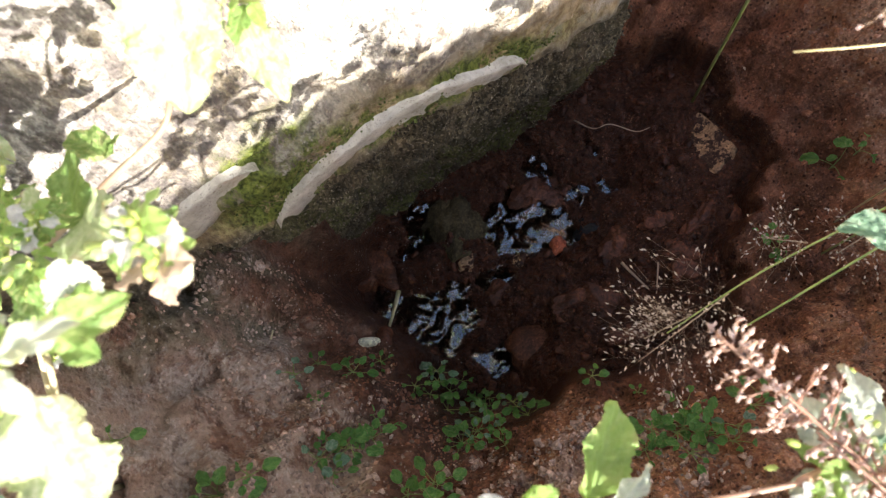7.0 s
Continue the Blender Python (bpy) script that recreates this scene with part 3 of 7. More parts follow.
def shard(at, turn):
    """A flat broken piece with a sharp outline."""
    outline = [(-0.021, -0.018), (-0.012, -0.040), (-0.002, -0.054), (0.012, -0.042), (0.034, -0.020), (0.018, 0.018), (-0.003, 0.056), (-0.024, 0.060), (-0.022, 0.022)]
    bm = bmesh.new()
    top = [bm.verts.new((x * 0.9, y * 0.9, 0.006 + 0.002 * math.sin(x * 60))) for x, y in outline]
    low = [bm.verts.new((x * 1.06, y * 1.08, -0.008)) for x, y in outline]
    bm.faces.new(top)
    bm.faces.new(low[::-1])
    for i in range(len(outline)):
        j = (i + 1) % len(outline)
        bm.faces.new((low[i], low[j], top[j], top[i]))
    bmesh.ops.bevel(bm, geom=list(bm.edges), offset=0.0018, segments=2, affect="EDGES")
    me = bpy.data.meshes.new("stone_shard")
    bm.to_mesh(me)
    bm.free()
    me.materials.append(SHARD)
    ob = new("stone_shard", me)
    ob.matrix_basis = pose(*at, *turn)
    return tagged(ob, "flat broken tan stone shard lying in wet mud", "stone")


def twig(name, points, radius, material, label, category="twig"):
    me = mesh_from(name, *tube(points, (radius, radius * 0.6)), material)
    return tagged(new(name, me), label, category)


def root(x, y, z):
    """Where a stalk over that spot enters the ground."""
    return (x, y, min(z, ground_at(x, y)) - 0.004)


def scatter(name, count, spot, size, material, label, seed, level=1, kind="stuff", category="soil", rough=0.3):
    """Many small lumps lying on the ground, joined."""
    rnd = random.Random(seed)
    shapes = [lump((1, rnd.uniform(0.7, 1), rnd.uniform(0.5, 0.8)), seed + k, rough, level) for k in range(6)]
    pieces, damp, places = [], [], spot(np.random.RandomState(seed), count)
    px, py = np.array(places).T
    z, e = ground_height(px, py)
    steep = np.hypot(ground_height(px + 0.003, py)[0] - z, ground_height(px, py + 0.003)[0] - z) / 0.003
    for x, y, h, away, st in zip(px.tolist(), py.tolist(), z.tolist(), e.tolist(), steep.tolist()):
        s = rnd.uniform(*size) * (1.0 if rnd.random() < 0.85 else 1.8)
        m = Matrix.Translation((x, y, h + soil_relief(x, y, away, st) + s * 0.08)) @ Euler((rnd.uniform(-0.4, 0.4), rnd.uniform(-0.4, 0.4), rnd.uniform(0, 6.3))).to_matrix().to_4x4() @ Matrix.Scale(s, 4)
        v, f = shapes[rnd.randrange(6)]
        pieces.append(([m @ q for q in v], f))
        damp += [moisture(x, y, away)] * len(v)
    verts, faces = joined(pieces)
    return tagged(new(name, mesh_from(name, verts, faces, material, level > 1, (("moist", damp),))), label, category, kind=kind)


# ---- leaves, stalks and flowers ----
def leaf_mesh(name, material, seed, teeth=0.042, pointed=0.8):
    """A leaf of unit length and width along +y, folded along its midrib, with arched side veins."""
    rnd = random.Random(seed)
    rows, cols = 27, 11
    droop, fold, twist, wave = rnd.uniform(0.05, 0.35), rnd.uniform(0.12, 0.42), rnd.uniform(-0.3, 0.3), rnd.uniform(0.05, 0.13)
    verts, faces, vein, rim = [], [], [], []
    for j in range(rows):
        t = j / (rows - 1)
        w = 0.5 * (math.sin(math.pi * t ** 0.86) ** 0.62) * (1 - 0.22 * pointed * t ** 3) + 0.012
        w *= 1 + (teeth * (1 if j % 2 else -1) if 3 < j < rows - 2 else 0)
        for i in range(cols):
            u = (i / (cols - 1)) * 2 - 1
            x = u * w
            z = fold * abs(x) ** 1.15 - droop * (t - 0.1) ** 2 + twist * x * t
            z += wave * math.sin(t * 13 - abs(u) * 3 + seed) * u * u * 0.9 + 0.03 * noise.noise(Vector((x * 4, t * 4, seed)))
            z += 0.020 * math.cos(2 * math.pi * (6.2 * t - 1.7 * abs(u))) * abs(u) ** 0.6 * (1 - abs(u) ** 4) * math.sin(math.pi * t)
            z -= 0.10 * max(0, abs(u) - 0.72) * rnd.uniform(0.2, 1.3)
            verts.append((x, t, z))
            v = max(0.0, 1 - abs(u) * 6) + 0.8 * max(0.0, -math.cos(2 * math.pi * (6.2 * t - 1.7 * abs(u))) - 0.62) * 2.6
            vein.append(min(1.0, v))
            rim.append(max(0.0, (abs(u) - 0.6) / 0.4, (t - 0.8) / 0.2) ** 1.5)
    for j in range(rows - 1):
        for i in range(cols - 1):
            faces.append((j * cols + i, j * cols + i + 1, (j + 1) * cols + i + 1, (j + 1) * cols + i))
    return mesh_from(name, verts, faces, material, True, (("vein", vein), ("rim", rim)))


LEAF_MESH = {k: [leaf_mesh("leaf", m, 11 * n + ord(k), *((0.0, 0.3) if k in "sn" else ())) for n in range(7)] for k, m in LEAF.items()}
LEAF_COUNT = [0]


def leaf(plant, base, tip, wide=0.65, kind="g", roll=0.0, label=""):
    """A leaf of a plant from its base to its tip, its face turned to the sky."""
    base, tip = Vector(base), Vector(tip)
    way = tip - base
    size = way.length
    y = way.normalized()
    LEAF_COUNT[0] += 1
    rnd = random.Random(LEAF_COUNT[0] * 7)
    up = Vector((rnd.uniform(-0.3, 0.3), rnd.uniform(-0.3, 0.3), 1))
    x = y.cross(up).normalized()
    z = x.cross(y)
    m = Matrix((x, y, z)).transposed().to_4x4()
    m = Matrix.Translation(base) @ m @ Euler((0, radians(roll) + rnd.uniform(-0.25, 0.25), 0)).to_matrix().to_4x4() @ Matrix.Diagonal((size * wide, size, size, 1))
    ob = new("leaf", LEAF_MESH[kind][rnd.randrange(7)])
    ob.parent = plant
    ob.matrix_basis = plant.matrix_basis.inverted() @ m
    return tagged(ob, label)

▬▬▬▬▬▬

Your instructions =
The lines to be given again exactly are those from the one containing "Continue the Blender" up to and including the one containing "return (x, y, min(z, ground_at(x, y))".

Problem solution =
Continue the Blender Python (bpy) script that recreates this scene with part 3 of 7. More parts follow.
def shard(at, turn):
    """A flat broken piece with a sharp outline."""
    outline = [(-0.021, -0.018), (-0.012, -0.040), (-0.002, -0.054), (0.012, -0.042), (0.034, -0.020), (0.018, 0.018), (-0.003, 0.056), (-0.024, 0.060), (-0.022, 0.022)]
    bm = bmesh.new()
    top = [bm.verts.new((x * 0.9, y * 0.9, 0.006 + 0.002 * math.sin(x * 60))) for x, y in outline]
    low = [bm.verts.new((x * 1.06, y * 1.08, -0.008)) for x, y in outline]
    bm.faces.new(top)
    bm.faces.new(low[::-1])
    for i in range(len(outline)):
        j = (i + 1) % len(outline)
        bm.faces.new((low[i], low[j], top[j], top[i]))
    bmesh.ops.bevel(bm, geom=list(bm.edges), offset=0.0018, segments=2, affect="EDGES")
    me = bpy.data.meshes.new("stone_shard")
    bm.to_mesh(me)
    bm.free()
    me.materials.append(SHARD)
    ob = new("stone_shard", me)
    ob.matrix_basis = pose(*at, *turn)
    return tagged(ob, "flat broken tan stone shard lying in wet mud", "stone")


def twig(name, points, radius, material, label, category="twig"):
    me = mesh_from(name, *tube(points, (radius, radius * 0.6)), material)
    return tagged(new(name, me), label, category)


def root(x, y, z):
    """Where a stalk over that spot enters the ground."""
    return (x, y, min(z, ground_at(x, y)) - 0.004)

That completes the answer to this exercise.